Brown explained that the City cannot tacitly approve of the protests outside the residence of Richard Gardner and then later enforce the ordinance against other protesters. The City does “not have the right to pick and choose when it will enforce the ordinance depending on what the picketing happens to be about. As a result, groups that may have been deterred by the ordinance from engaging in residential picketing in Providence in the past – such as political groups wishing to protest in front of the house of a public official, or consumer groups desiring to shame a slum landlord in front of his home – will, we assume, be afforded the same rights and privileges to engage in residential protests that those picketing in Washington Park have been afforded, notwithstanding Sec. 16-13.1.”
“This letter is simply to put the City’s actions on record should there ever be a time when City officials, in blatant violation of the First Amendment, decide to begin selectively enforcing the ordinance against other peaceful residential protesters.” he said, concluding, “Indeed, to avoid such an obvious abuse of the police power, we would urge you to propose the ordinance’s repeal at the earliest opportunity.”
MATCH issued the following statement about the protest:
Around 9:30 PM on Friday July 17, Making Abolition Through Collective Humanity (MATCH) and other autonomous affinity groups surprised the Mayor with a spectacle of noise, fireworks, small barricades, smoke grenades and chants–completely undisrupted–until the police arrived approximately ten minutes into the demonstration. Neighbors smiled and showed us signs of support.
Once the police arrived, we began reading off the (at least) 367 names of people killed by police since March 12, the day Breonna Taylor was murdered in her home. We read off approximately 30 names before police forced us out of the public sidewalk through intimidation tactics including their refusal to wear masks. We did not have the numbers to hold the space.
Some may question why we are targeting Mayor Elorza, the son of Guatemalan immigrants. Recently, the Mayor announced a “reparations process.” This framing seems promising, but as usual, the devil is in the details. When asked whether Elorza is considering criminal justice reform as part of the reparation process he replied: “In all truth, that’s not the spirit that we’ve been pursuing up until this point.” The “reparations process” as outlined is toothless at best and at worst intentionally devised to divert attention away from calls for defunding the police. The Mayor had expressed some interest in defunding the police previously, but he has not committed. In some ways this is unsurprising: politicians recognize that without police as their foot soldiers they are just people randomly telling other people what to do. Police violence is needed to enforce their rule over us.

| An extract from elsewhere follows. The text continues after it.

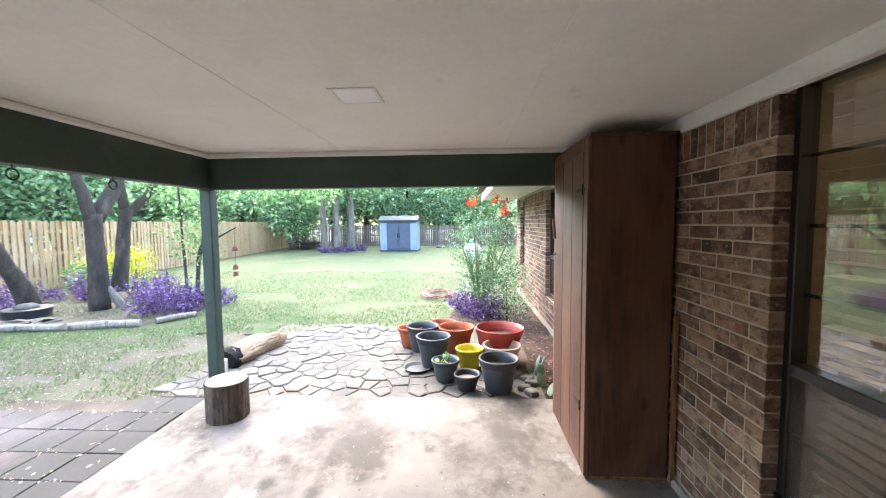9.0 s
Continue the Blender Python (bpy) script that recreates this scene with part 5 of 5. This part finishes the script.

Black brown and indigenous people immersed in bourgeois offices cannot and will not enrich the lives of their constituents, only their donors. Elorza’s allegiances do not align with colonized peoples, but rather with the class he represents: that of the bourgeoise. He has been anti-labor and Black and brown people are often low-wage laborers in settler States. Elorza has proven time and time again he is the enemy of the colonized working class. He betrayed the firefighters, attempted to privatize the water to transform Providence into another Flint, increased surveillance with $80,000 cameras in majority underfunded Black, Latinx, and Asian neighborhoods, and hesitated for years before turning Providece into a sancuary city (as a Guatemalan!). We cannot rely on him to make eanest decisions out of beneficience. Justice must be seized.
Politicians rarely feel the tragic effects of their policies. They lounge comfortably in their homes, while millions of disproportionately Black, brown, indigenous people–who often have disabilities–are locked in cages and are harassed by police on the streets.
No Justice No Sleep actions aim to disrupt their comfort.